Rufus Wainwright – All Days Nights: Song for Lulu
Dem neuen Album von Rufus Wainwright sollte man mit sehr viel Respekt und Distanz oder gar nicht begegnen. Es ist fürchterlich anstrengend, aber auch wundervoll persönlich. Es ist sperrig, aber nachvollziehbar. Es ist lyrisch, aber auch unterhaltsam, es erzählt eine Geschichte. Es ist streckenweise fürchterlich bieder, dann ist aber auch wieder weit, groß und kunstvoll.
Wainwright widerspricht sich aber nicht selbst. Er nimmt einfach viele Einflüsse, Gedanken, Kontexte und persönliche Erlebnisse auf und gibt sie an uns zurück. Dabei breitet er einen massiv weiten Teppich vor uns auf, den man Kunst nennt.
Nach seinem letzten Popalbum „Release the Stars“ von 2007 hat Rufus Wainwright viel erlebt und viel erschaffen. Er hat der Schwulen-Ikone Judy Garland ein unfassbares Erinnerungs-Konzert in der Carnegie-Hall gegeben. Fast zeitgleich hat Wainwright in seinen deutschen Freund verliebt. Zeitgleich einen neuen Freundeskreis aufgebaut und die Kultur, Kunst und Pracht der Berliner Welt kennen gelernt. Während seiner Arbeit an Prima Donna, seiner ersten Oper, erkrankte seine Mutter Kate Mc Garrigle. Wer sich mit den Wainwrights beschäftigt hat, weiß, wie sehr Familiengeschichten, -tragödien und –geschichten künstlerisch verarbeitet werden. Kate Mc Garrigle ist am 18. Januar des aktuellen Jahres verstorben. Während den Aufnahmen zum neuen, aktuellen Album.

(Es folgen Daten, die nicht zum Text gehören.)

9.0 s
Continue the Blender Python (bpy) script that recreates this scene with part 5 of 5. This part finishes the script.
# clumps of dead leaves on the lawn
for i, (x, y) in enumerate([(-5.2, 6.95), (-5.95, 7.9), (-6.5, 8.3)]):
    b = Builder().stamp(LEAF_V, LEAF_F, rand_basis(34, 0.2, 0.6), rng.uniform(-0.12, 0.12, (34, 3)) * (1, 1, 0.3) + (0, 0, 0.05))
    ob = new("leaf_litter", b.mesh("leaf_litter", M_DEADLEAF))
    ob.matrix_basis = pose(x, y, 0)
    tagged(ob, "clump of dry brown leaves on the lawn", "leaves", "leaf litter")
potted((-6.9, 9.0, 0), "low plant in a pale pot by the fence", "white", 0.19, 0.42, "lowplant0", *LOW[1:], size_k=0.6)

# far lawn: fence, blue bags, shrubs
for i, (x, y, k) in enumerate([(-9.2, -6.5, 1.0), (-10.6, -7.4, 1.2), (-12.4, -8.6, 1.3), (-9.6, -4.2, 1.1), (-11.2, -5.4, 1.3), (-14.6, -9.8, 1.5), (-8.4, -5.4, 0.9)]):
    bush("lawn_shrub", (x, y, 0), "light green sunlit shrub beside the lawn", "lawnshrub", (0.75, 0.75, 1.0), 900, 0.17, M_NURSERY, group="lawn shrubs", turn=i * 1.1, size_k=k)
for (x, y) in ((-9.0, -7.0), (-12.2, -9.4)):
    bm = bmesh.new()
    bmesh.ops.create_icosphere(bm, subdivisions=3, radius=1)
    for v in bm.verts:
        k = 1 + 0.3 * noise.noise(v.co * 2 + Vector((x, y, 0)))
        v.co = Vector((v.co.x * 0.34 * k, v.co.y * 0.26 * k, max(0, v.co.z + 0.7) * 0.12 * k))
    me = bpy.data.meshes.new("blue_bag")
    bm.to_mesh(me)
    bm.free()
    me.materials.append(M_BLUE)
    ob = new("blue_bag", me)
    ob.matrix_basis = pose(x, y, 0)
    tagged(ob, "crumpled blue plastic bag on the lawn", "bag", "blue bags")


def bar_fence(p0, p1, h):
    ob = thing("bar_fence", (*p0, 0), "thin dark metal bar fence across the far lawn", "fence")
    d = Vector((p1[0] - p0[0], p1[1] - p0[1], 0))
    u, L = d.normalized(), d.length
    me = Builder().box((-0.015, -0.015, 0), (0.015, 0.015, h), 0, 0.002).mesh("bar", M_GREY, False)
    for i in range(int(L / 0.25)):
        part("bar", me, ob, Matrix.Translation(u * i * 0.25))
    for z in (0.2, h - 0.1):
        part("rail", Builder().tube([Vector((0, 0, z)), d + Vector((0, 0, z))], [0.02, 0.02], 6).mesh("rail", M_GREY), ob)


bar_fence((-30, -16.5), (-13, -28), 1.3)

Rufus Wainwright setzt sich alleine damit auseinander. Sehr reduziert, lediglich mit seinem Klavier und seiner unfassbaren, zum nieder knienden Stimme! Dabei sind ihm unfassbare intime Momente gelungen, aber halt auch kaum nachvollziehbare Gefühle, die er selbst verarbeiten muss.
Die szenisch-dramatische Handlung hat bei der wainwrightschen Kunst schon immer im Vordergrund gestanden. Aufmerksam wird man auch seinen Schritt zur Klassik und zur Oper beobachtet haben. Er ist ein Renaissance Mensch. Die Straßenkreuzung in der Mitte der Allee war also auf grün gestellt (Rolling Stone lesen, guter Artikel, gutes Interview, gute Erklärungen, tolle Fotos, sehr gute Kleidung). Im weitesten Sinne wirken in der Oper viele verschiedene Künste ein. Ähnlich wie im Film! Rufus Wainwright benötigt diese Weitläufigkeit, damit er seinen übersprudelnden Genius angemessen verteilen kann.
Darauf darf man gespannt sein. Wer die reduzierte Form des Künstlers erleben will, sollte sich das Atem beraubende, vor Schönheit und tiefer Traurigkeit trotzende TRUE LOVES von der neuen Platte anhören. Wer keine Zeit hat und keine Muse, sollte schnellstens abhauen. Es macht keinen Sinn, sich dieses Album anzuschaffen. Es ist für Entdecker, für Kenner und für Liebhaber von Rufus Wainwright.